As I type this, I’m sitting in our living room, two dogs nestled on either side of me, and staring out our windows at a remarkably blue sky.
It’s hard to believe that, just a few minutes ago, the Central Pacific Hurricane Center upgraded Hurricane Lane to a dangerous Category 5 storm with sustained winds up to 160 miles per hour. And it’s heading directly toward us.
I’ve heard forecasters say this hurricane is traveling along a similar path as Iniki, the most powerful (and devastating) hurricane to hit the Hawaiian Islands in recorded history. When it struck O‘ahu and Kaua‘i in 1992, it had winds of 145 miles per hour. A Category 4 hurricane. Lane already seems worse.
It’s a funny thing, this hurricane. Maybe I’ve been numbed by news of disaster — remember the false ballistic missile alert? — or I’ve been unusually busy lately — I decided to teach a college-level journalism class this semester in addition to my day job at HONOLULU Magazine — but I just haven’t wholly embrace this whole hurricane thing.
Growing up in Hawai‘i, hurricanes happen — and they rarely hit us like this. In my lifetime, there have only been two significant hurricanes — Iniki in 1992 and Iwa in 1982 — and both times I didn’t experience the brunt of it.

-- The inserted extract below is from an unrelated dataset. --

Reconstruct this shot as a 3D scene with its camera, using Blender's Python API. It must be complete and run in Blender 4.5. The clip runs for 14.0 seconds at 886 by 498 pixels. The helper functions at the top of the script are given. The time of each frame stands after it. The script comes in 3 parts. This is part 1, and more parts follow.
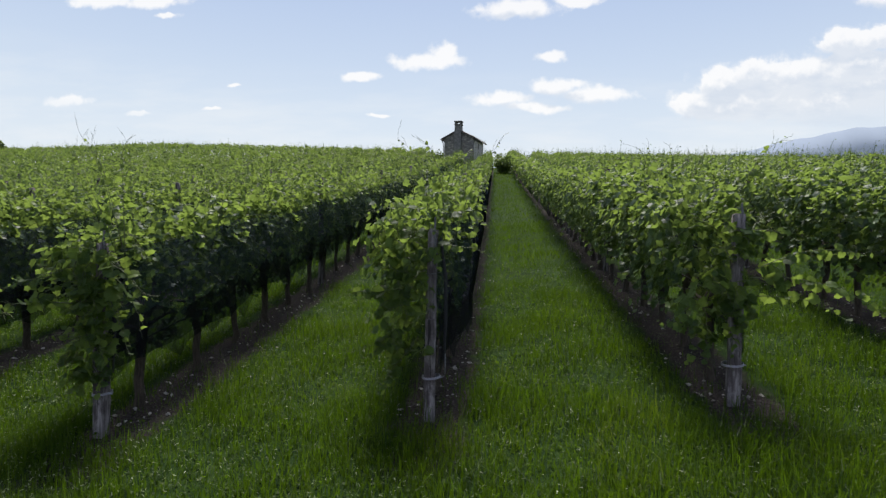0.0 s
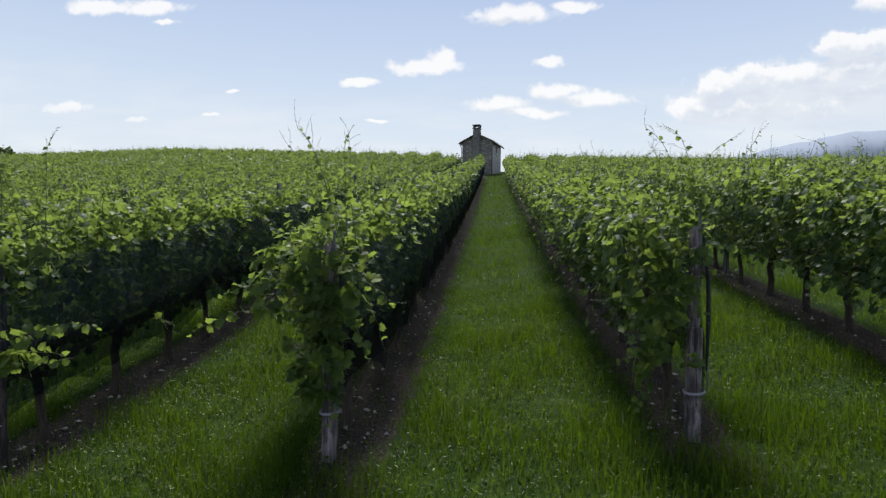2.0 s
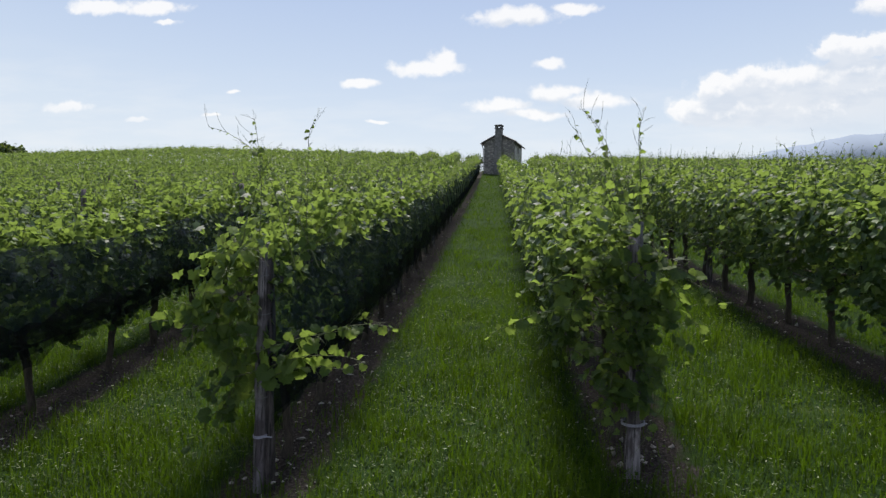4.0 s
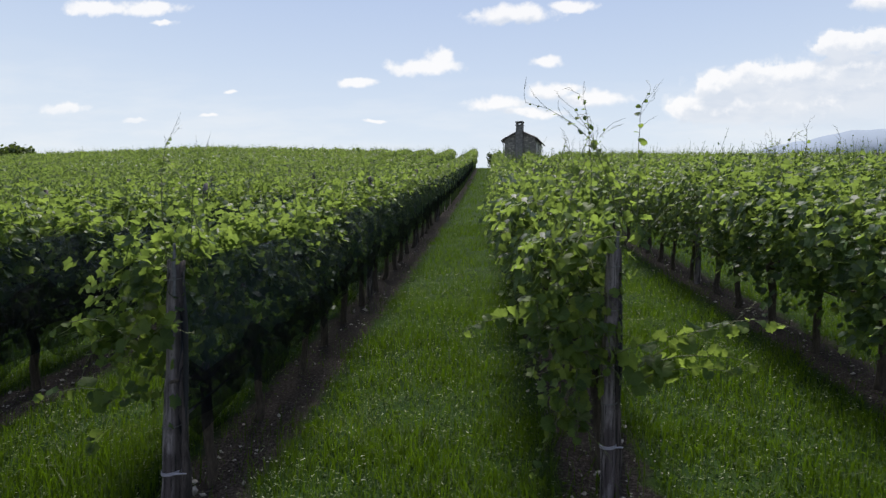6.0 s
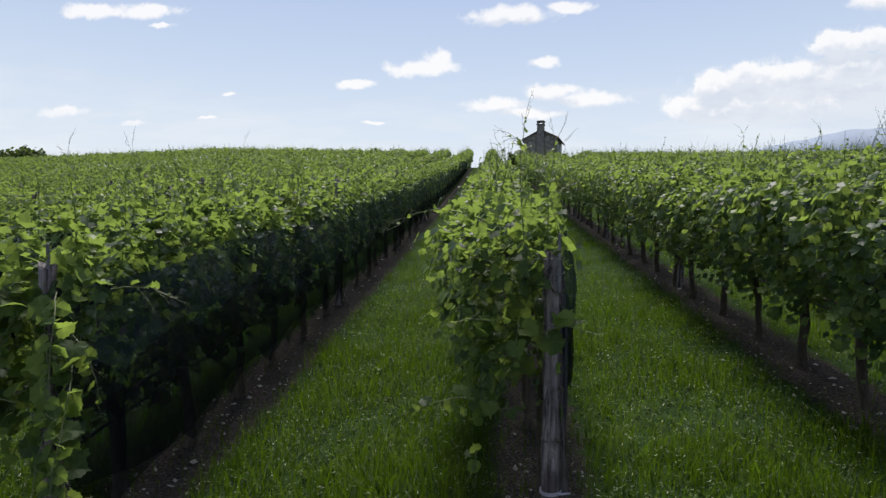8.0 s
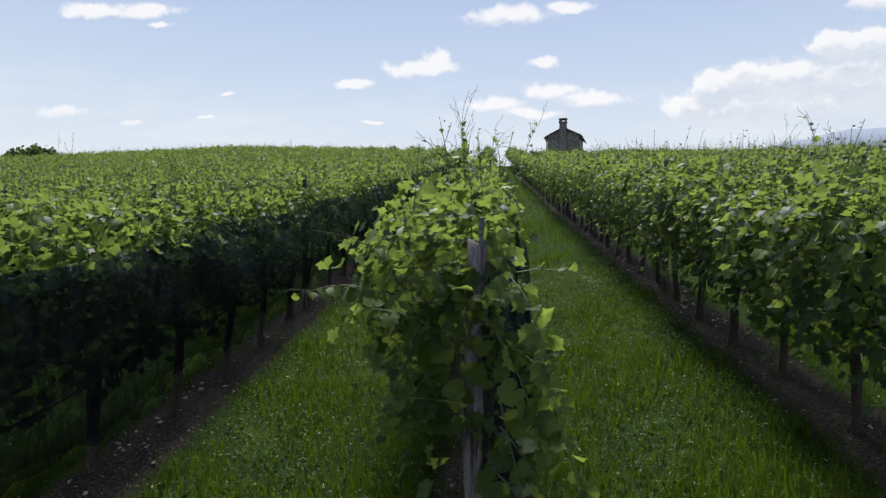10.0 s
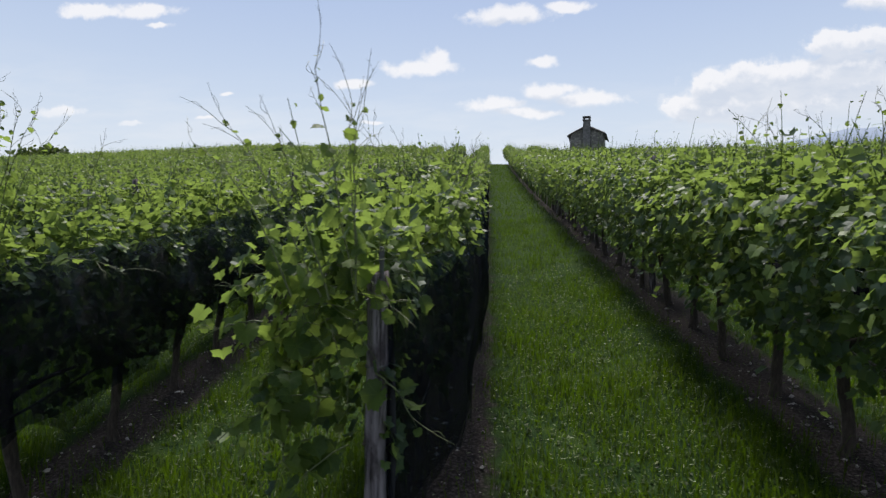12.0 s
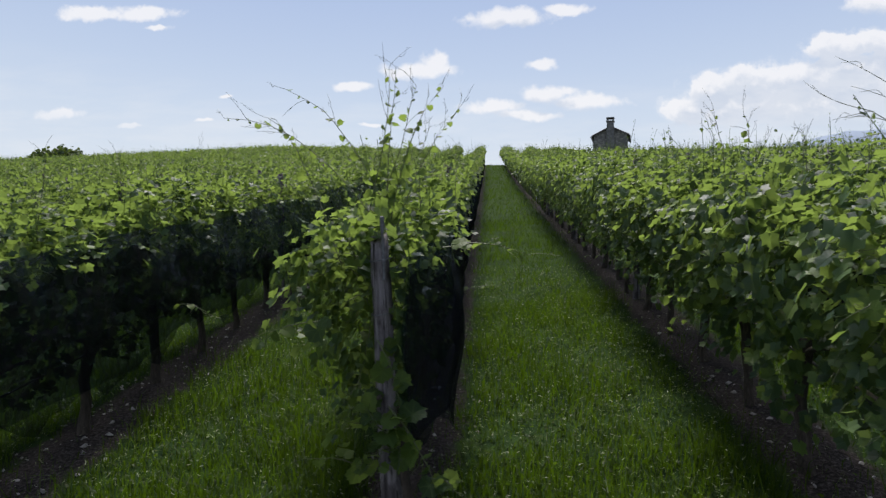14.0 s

Our house was fine, the roof stayed put, no trees fell, no patio furniture went flying, the electricity eventually returned and life went on, at least for me. I remember staying home from school during Iwa and playing board games by candlelight. And I can’t remember what I did during Iniki; that’s how unmemorable it was for me.

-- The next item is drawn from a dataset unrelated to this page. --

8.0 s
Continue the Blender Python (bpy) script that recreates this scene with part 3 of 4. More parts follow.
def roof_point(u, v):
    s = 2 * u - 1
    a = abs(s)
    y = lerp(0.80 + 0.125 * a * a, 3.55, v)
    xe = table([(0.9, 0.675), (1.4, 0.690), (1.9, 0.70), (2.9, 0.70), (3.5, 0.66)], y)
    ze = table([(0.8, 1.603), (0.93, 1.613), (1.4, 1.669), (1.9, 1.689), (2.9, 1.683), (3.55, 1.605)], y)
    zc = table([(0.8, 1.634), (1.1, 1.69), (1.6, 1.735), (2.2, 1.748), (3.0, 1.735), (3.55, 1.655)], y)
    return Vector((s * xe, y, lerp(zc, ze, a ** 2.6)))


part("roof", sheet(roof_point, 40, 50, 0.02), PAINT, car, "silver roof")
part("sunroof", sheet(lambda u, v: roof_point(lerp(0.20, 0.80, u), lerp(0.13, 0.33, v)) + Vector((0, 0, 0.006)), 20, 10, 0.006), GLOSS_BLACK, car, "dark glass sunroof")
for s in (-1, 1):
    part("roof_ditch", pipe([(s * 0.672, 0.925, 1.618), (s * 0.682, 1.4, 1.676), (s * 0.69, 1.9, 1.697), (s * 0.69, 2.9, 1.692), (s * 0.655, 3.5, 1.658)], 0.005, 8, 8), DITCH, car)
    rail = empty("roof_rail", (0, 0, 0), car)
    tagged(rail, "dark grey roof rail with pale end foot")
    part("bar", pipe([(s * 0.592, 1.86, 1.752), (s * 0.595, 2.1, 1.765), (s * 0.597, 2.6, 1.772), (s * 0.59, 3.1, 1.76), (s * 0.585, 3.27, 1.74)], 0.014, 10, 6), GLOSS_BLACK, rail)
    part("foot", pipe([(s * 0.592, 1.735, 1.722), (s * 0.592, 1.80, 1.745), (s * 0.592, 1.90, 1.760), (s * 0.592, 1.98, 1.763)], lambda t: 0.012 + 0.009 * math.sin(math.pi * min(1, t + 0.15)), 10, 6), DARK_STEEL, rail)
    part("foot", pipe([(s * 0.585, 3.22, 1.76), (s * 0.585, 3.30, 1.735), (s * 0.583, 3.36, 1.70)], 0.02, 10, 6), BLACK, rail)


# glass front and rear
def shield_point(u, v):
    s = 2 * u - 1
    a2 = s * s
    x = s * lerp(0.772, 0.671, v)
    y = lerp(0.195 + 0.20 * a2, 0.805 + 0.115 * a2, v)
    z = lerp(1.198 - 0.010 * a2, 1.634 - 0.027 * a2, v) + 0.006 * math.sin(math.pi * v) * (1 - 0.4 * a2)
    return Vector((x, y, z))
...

But this one already seems different. Maybe because I’m a mom now, I don’t live my parents (whose job it was to protect me from natural disasters), I’m inundated with news more than ever before, and I live in a house with huge plate-glass windows that are, as I write this, freaking me out. All I can think about is, “Am I ready?”
I’ve seen social media posts showing empty shelves at Costco, Target, the commissary. I’ve driven past the long lines at gas stations. I’ve already braved Safeway today, only to stand in a line that was snaking down the frozen food aisle, with worried shoppers stocking up on bottled water, toilet paper, canned goods and beer.
I remember walking outside, pushing my cart filled with probably all the wrong things (everything was perishable and I forgot to grab bottled water), and noticing how still the air was, how perfect of an afternoon, how it seemed virtually impossible that, in less than 24 hours, the Islands would be inundated with life-threatening rain and wind.
But it’s so nice out!
Panic started to hit me at around 5:45 p.m. For no real reason except the house was quiet and I had time to think. I started to search the house for supplies. (Thank God I went to Costco this weekend.) We’re good on toilet paper and batteries, we have flashlights ready to go, we did laundry on Sunday, I charged all of my devices and I have at least two unopened bags of chips and five bottles of wine. Hurricane preparedness complete.
But something is twisting in my gut. I know, as I watch the sun disappear and the skies darken, something bad is coming. I may be prepared with supplies, but I’m definitely not emotionally ready for this.